INSTRUMENTATION: two flutes and piccolo, two oboes and English horn, two clarinets and bass clarinet, three bassoons and contrabassoon, four horns, three trumpets, three trombones, tuba, timpani, percussion, two harps, and strings.
“Of course I have used dissonance in my time, but there has been too much dissonance. Bach used dissonance as good salt for his music. Others applied pepper, seasoned the dishes more and more highly, till all healthy appetites were sick and until the music was nothing but pepper.” -- Sergei Prokofiev
SUITE: An ordered set of individual pieces for an instrumental ensemble. In the 18th century, these were typically a group of dances, but the term later came to imply a selection of movements from a larger work.
FURTHER LISTENING: Prokofiev: Overture on Hebrew Themes; Symphony No. 1 in D Major, Op. 25; Piano Concerto No. 3 in C Major, Op. 26
War and creativity do not mix well. Despairing of the fallout from the Bolshevik revolution, the Russian composer Sergei Prokofiev departed his mother country for America to try his hand and seek a new fortune in 1918.
Travel then was not as simple as it is now. First, Prokofiev took a 17-day Trans-Siberian rail trip to Vladivostok, where he secured passage to Japan. From there, he took a ship to Honolulu and then to San Francisco, about which he wrote rhapsodically in his diary: “As the mist began to dissipate, the beautiful outlines of the bay began to show themselves. From somewhere came the sound of a bell, not from a church but from foghorns. I did not, of course, expect this to be a place to look for picturesque landscapes, or castles, or legends. This was a country of miraculous comfort, of gold dollars…”
Still, his journey wasn’t yet complete. Immigration officials were holding Russians under strict scrutiny, as there was a great fear of German spies and undercover Bolsheviks at the time. He was held for four days on Angel Island, where he passed the time playing piano — he was a wicked keyboardist — for his fellow Russian travelers. He recounted his final interview with immigration as a farcical exercise: Questioner: “Are you in sympathy with the Bolsheviks?” Prokofiev: “I am not. ” ... “Where is your father?” “In his grave.” “Did he take part in the war?” “No.” “Why not?” “Because he is dead.”
(Get ’em, Prokofiev.)
Apparently, this satirical mood had seized him on the ship, where Prokofiev completed the libretto (script) for a comic new opera, The Love for Three Oranges, based on a theatrical work by Carlo Gozzi. The story is simple: A young prince is cured of his blues when he laughs at a witch’s pratfall. The witch is so embarrassed that she curses him to search out three enormous oranges, each of which contains a princess. He finds them, and the first two perish, but he falls in love with and marries the third.

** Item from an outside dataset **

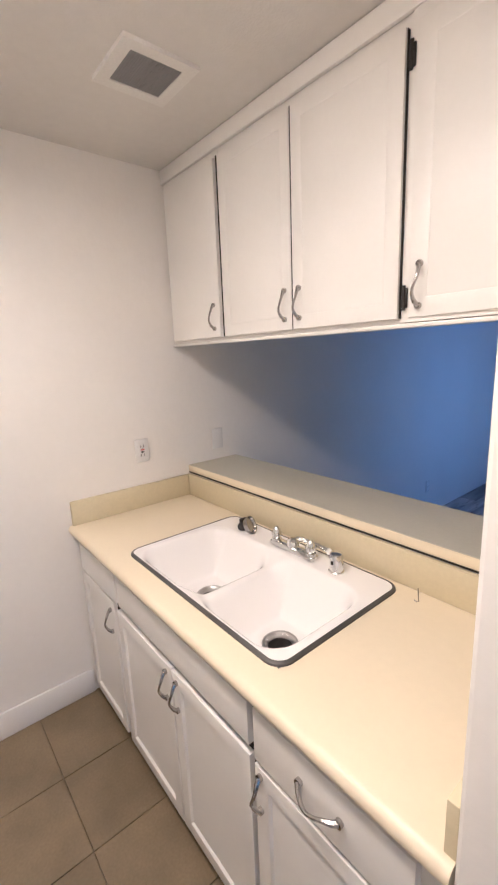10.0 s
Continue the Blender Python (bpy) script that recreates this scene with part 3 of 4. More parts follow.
def faucet():
    z0 = ZC + 0.008
    root = thing("faucet", (2.232, 1.082, z0), "chrome two-handle faucet with a short spout", "faucet")
    b = bmesh.new()
    tube(b, [(2.232 + s, 1.082, z0 + 0.013) for s in (-0.112, -0.106, -0.09, 0.09, 0.106, 0.112)], [0.008, 0.02, 0.026, 0.026, 0.02, 0.008], 14, 0.5)
    part("base_plate", b, M_CHROME, root)
    for s in (-0.088, 0.088):
        b = bmesh.new()
        r = lathe(b, [(0.021, z0 + 0.015), (0.02, z0 + 0.028), (0.014, z0 + 0.03), (0.018, z0 + 0.036), (0.0195, z0 + 0.046), (0.015, z0 + 0.062), (0.007, z0 + 0.074), (0.002, z0 + 0.077)], (2.232 + s, 1.082), 18)
        cap(b, r[-1])
        part("tap_handle", b, M_CHROME, root)
    b = bmesh.new()
    r = lathe(b, [(0.023, z0 + 0.015), (0.022, z0 + 0.045), (0.015, z0 + 0.052), (0.004, z0 + 0.055)], (2.232, 1.082), 20)
    cap(b, r[-1])
    tube(b, [(2.232, 1.080, z0 + 0.040), (2.222, 1.062, z0 + 0.048), (2.205, 1.050, z0 + 0.046), (2.17, 1.046, z0 + 0.044), (2.115, 1.043, z0 + 0.042), (2.098, 1.042, z0 + 0.040)], [0.013, 0.011, 0.0095, 0.009, 0.009, 0.009], 14)
    spout = part("spout", b, M_CHROME, root, "chrome spout swung aside along the splashback")
    b = bmesh.new()
    tube(b, [(2.098, 1.042, z0 + 0.041), (2.092, 1.042, z0 + 0.036), (2.090, 1.042, z0 + 0.028)], 0.0105, 12)
    part("nozzle", b, M_PLAST, spout, "white nozzle tip")


faucet()


def deck_cap(x, label):
    z0 = ZC + 0.008
    b = bmesh.new()
    r = lathe(b, [(0.027, z0), (0.027, z0 + 0.004), (0.023, z0 + 0.005), (0.023, z0 + 0.06), (0.021, z0 + 0.066), (0.01, z0 + 0.069), (0.002, z0 + 0.0695)], (x, 1.08), 24)
    cap(b, r[-1])
    root = one("air_gap_cap", b, M_CHROME, label, "air gap")
    b = bmesh.new()
    box(b, x - 0.005, x + 0.005, 1.1005, 1.1045, z0 + 0.032, z0 + 0.045, 0.001)
    s = new("slot", mesh_of("slot", b, M_GAP))
    s.parent = root


deck_cap(2.03, "chrome dishwasher air gap cap on the sink deck")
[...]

Prokofiev worked on the piece for a couple of years after arriving in New York City, where he earned a living playing piano and selling his compositions to publishing houses. The opera premiered in Chicago in 1921, where its caustic satire and musical style were met with derision. Later, Prokofiev compiled a six-movement orchestral suite from the opera. More a slice of the world than a narrative, the suite depicts several of the key characters and moments in the opera.
The music is spiky and angular and casts simple tunes with dissonant harmonies. Each of the movements has its charms, from the whooping excitement of “The Ridicules” to the burbling mystery of “The Magician Tchelio and Fata III.” The sarcastic grandeur of the march is particularly famous. The scherzo flits along joyfully, while “The Prince and the Princess” aches with longing, and the final “Flight” spirals frenetically.